Rédiger avec soin la clause bénéficiaire
La rédaction d’une clause bénéficiaire démembrée doit être rigoureuse et adaptée aux objectifs patrimoniaux du souscripteur. Elle doit notamment préciser :
- L’identité des bénéficiaires en usufruit et en nue-propriété.
- L’existence ou non d’un quasi-usufruit.
- Les modalités de gestion et de restitution des fonds.
En cas de quasi-usufruit
L’établissement d’une convention de quasi-usufruit à enregistrer au moment du versement des capitaux décès à l’usufruitier est une précaution essentielle. Cette convention (notariée ou sous signature privée) présente plusieurs avantages majeurs :
- Sécurisation du cadre juridique : elle reconnaît l’existence du quasi-usufruit et définit les pouvoirs et limites de l’usufruitier dans l’utilisation des fonds.
- Préservation des droits des nus-propriétaires : elle formalise la créance de restitution, son montant et ses modalités de remboursement.
- Optimisation fiscale : elle évite la double imposition des nus-propriétaires au décès de l’usufruitier, en permettant d’intégrer la créance de restitution dans la succession sans droits supplémentaires à payer.
- Prévention des contentieux : elle écarte le risque que l’administration fiscale considère la dette de restitution comme fictive, notamment si elle est enregistrée avant le décès auprès des services fiscaux (article 773 2° du Code général des impôts).
Il est vivement recommandé de faire appel à un expert en gestion de patrimoine pour éviter toute ambiguïté juridique ou fiscale.
Le risque de dilapidation des fonds par l’usufruitier existe toujours.
Toutefois, il est important de noter que le risque de dilapidation des fonds par l’usufruitier existe. La plupart des clauses bénéficiaires démembrées dispensent l’usufruitier de fournir une caution ou d’employer les fonds, garantissant ainsi sa liberté d’utilisation. Cela répond à un objectif de protection du conjoint survivant. Néanmoins, si l’usufruitier venait à dilapider son patrimoine, le nu-propriétaire pourrait ne pas récupérer sa créance faute d’actifs suffisants dans la succession de l’usufruitier.

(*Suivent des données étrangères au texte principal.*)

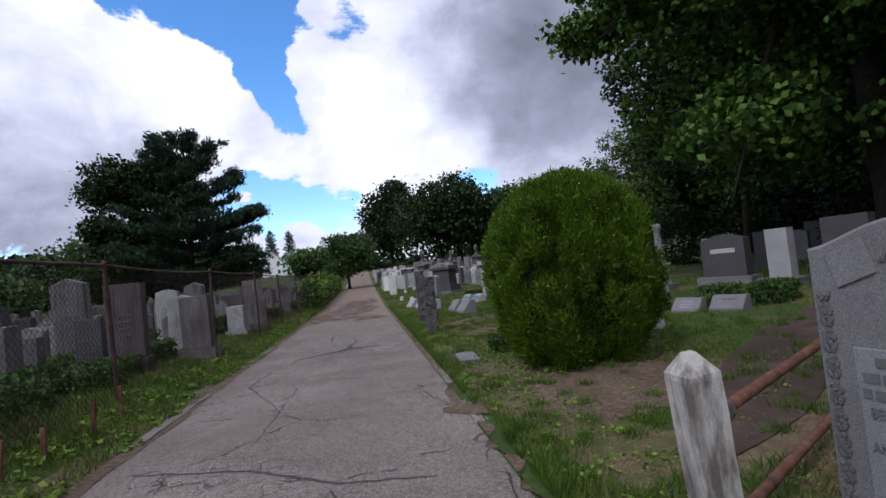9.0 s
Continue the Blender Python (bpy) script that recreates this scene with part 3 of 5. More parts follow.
for k, (u, v, a, b) in enumerate(((3.9, -2.8, 0.14, 0.08), (22.4, -0.35, 0.2, 0.14), (25.8, -0.3, 0.25, 0.1), (13.5, -0.3, 0.2, 0.12))):
    blob_patch("earth_patch", u, v, a, b, 0.008, CONCRETE, "sandy grit in a hollow of the asphalt", 40.0 + k, 0.6, category="grit")


def ribbon(name, pts, wide, lift, mat, label, category):
    bm = bmesh.new()
    prev = None
    dense = []
    for (x0, y0), (x1, y1) in zip(pts, pts[1:]):
        n = max(2, int(math.dist((x0, y0), (x1, y1)) / 0.4))
        dense += [(x0 + (x1 - x0) * i / n, y0 + (y1 - y0) * i / n) for i in range(n)]
    for i, (x, y) in enumerate(dense):
        x2, y2 = dense[min(i + 1, len(dense) - 1)]
        x1, y1 = dense[max(i - 1, 0)]
        d = Vector((x2 - x1, y2 - y1)).normalized()
        row = []
        for k in range(7):
            o = (k / 6 - 0.5) * (wide * min(1.0, 0.3 + 0.22 * i) + 0.18 * noise.noise(Vector((i * 0.5, 3.0 if k > 3 else 8.0, 0))))
            px, py = x + d.y * o, y - d.x * o
            row.append(bm.verts.new((px, py, ground(px, py) + lift)))
        if prev:
            for p, q, r, s in zip(prev, prev[1:], row[1:], row):
                bm.faces.new((p, q, r, s))
        prev = row
    return tagged(part(name, bm, mat, smooth=True), label, category, kind="structure")


ribbon("footpath", [(-2.45, 23.4), (-1.3, 25.1), (1.7, 29.1), (3.55, 32.0), (8.0, 38.2), (12.5, 43.6), (18, 50)], 0.84, 0.01, PATH_MAT, "worn dark footpath between lawns", "path")
ribbon("footpath", [(-0.05, 14.0), (0.6, 14.75), (1.75, 16.6), (3.5, 18.9), (7, 22.9)], 0.85, 0.01, PATH_MAT, "narrow old concrete path with brown soil", "path")

# manhole ring in the lane
mh = thing("manhole_cover", pose(*uv(33.2, -1.55), 0.012), "round iron manhole cover set in the muddy lane", "manhole")
bm = bmesh.new()
lathe(bm, [(0.46, 0.0), (0.46, 0.012), (0.36, 0.014), (0.36, 0.004)], 28)
part("rim", bm, CONCRETE, mh)
bm = bmesh.new()
lathe(bm, [(0.35, 0.002), (0.35, 0.010), (0.30, 0.012)], 28)
part("lid", bm, PATCH, mh)


# ---- grass ----
def grass(name, n, u0, u1, v0, v1, tall, label, bias=1.0, seed=1, wide=0.006, skip=None, thin=0.02):
    rng = np.random.default_rng(seed)
    u = u0 + (u1 - u0) * rng.random(n)
    v = v0 + (v1 - v0) * rng.random(n) ** bias
    # clumps: blades lean towards tuft centres, bare patches stay open
    bare = np.array([noise.noise(Vector((a * 0.55, b * 0.55, 4.0))) + 0.5 * noise.noise(Vector((a * 1.7, b * 1.7, 2.0))) for a, b in zip(u, v)])
    keep = rng.random(n) < np.clip(0.75 - 1.5 * (bare - thin) * (bare > 0), 0.07, 1)
    if skip is not None:
        keep &= ~skip(u, v)
    u, v, bare = u[keep], v[keep], bare[keep]
    m = len(u)
    z = height_uv(u, v)
    x, y = 3.3 + u * TX + v * TY, u * TY - v * TX
    h = tall * (0.45 + 0.9 * rng.random(m)) * np.clip(1.0 - 0.6 * bare, 0.5, 1.5)
    a = rng.random(m) * 2 * np.pi
    w = wide * (0.7 + 0.8 * rng.random(m))
    lean = (0.15 + 0.75 * rng.random(m)) * h
    b = rng.random(m) * 2 * np.pi
    p = np.stack([x, y, z - 0.006], -1)
    side = np.stack([np.cos(a), np.sin(a), np.zeros(m)], -1) * w[:, None]
    tip = p + np.stack([np.cos(b) * lean, np.sin(b) * lean, h], -1)
    ob = mesh_of(name, np.stack([p - side, p + side, tip], 1), 3, BLADE)
    return tagged(ob, label, "grass", kind="stuff")


def off_lawn(u, v):
    x, y = 3.3 + u * TX + v * TY, u * TY - v * TX
    hit = np.zeros(len(u), bool)
    for pts, w in (([(-2.45, 23.4), (-1.3, 25.1), (1.7, 29.1), (3.55, 32.0), (8.0, 38.2), (12.5, 43.6)], 0.40), ([(-0.05, 14.0), (0.6, 14.75), (1.75, 16.6), (3.5, 18.9), (7, 22.9)], 0.45)):
        for (x0, y0), (x1, y1) in zip(pts, pts[1:]):
            dx, dy = x1 - x0, y1 - y0
            k = np.clip(((x - x0) * dx + (y - y0) * dy) / (dx * dx + dy * dy), 0, 1)
            hit |= np.hypot(x - x0 - k * dx, y - y0 - k * dy) < w
    hit |= np.hypot((u - 16.2) / 1.0, (v - 1.3) / 1.1) < 0.85
    worn = np.sin(u * 917.3 + v * 533.1) > -0.75
    for du, dv, a, b in DRY:
        hit |= (np.hypot((u - du) / a, (v - dv) / b) < 0.8 + 0.25 * np.sin(3.1 * u + 4.7 * v)) & worn
    return hit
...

Pour limiter ce risque, des mécanismes de protection peuvent être prévus, notamment une obligation d’emploi ou de remploi des fonds. Cette disposition impose à l’usufruitier de réinvestir le capital en démembrement, par exemple dans des placements productifs de revenus, comme l’immobilier locatif. Dans ce cas, l’usufruitier ne perçoit que les fruits du placement (ex. loyers), tandis que le nu-propriétaire conserve la propriété du capital. Cependant, cette obligation constitue une charge que l’assureur n’est pas tenu de faire respecter. Il est donc recommandé de déposer la clause bénéficiaire chez un notaire et d’en informer l’assureur pour garantir son application.
Enfin, le démembrement de la clause bénéficiaire est déconseillé en cas de mésentente familiale, car il nécessite un climat de confiance entre usufruitier et nus-propriétaires.
Conclusion
Démembrer la clause bénéficiaire d’un contrat d’assurance-vie constitue une solution stratégique permettant d’allier protection des proches et optimisation successorale. Cette approche, bien que techniquement complexe, offre une transmission efficace du patrimoine tout en bénéficiant d’un cadre fiscal avantageux. Toutefois, sa mise en place nécessite une analyse approfondie et une rédaction précise.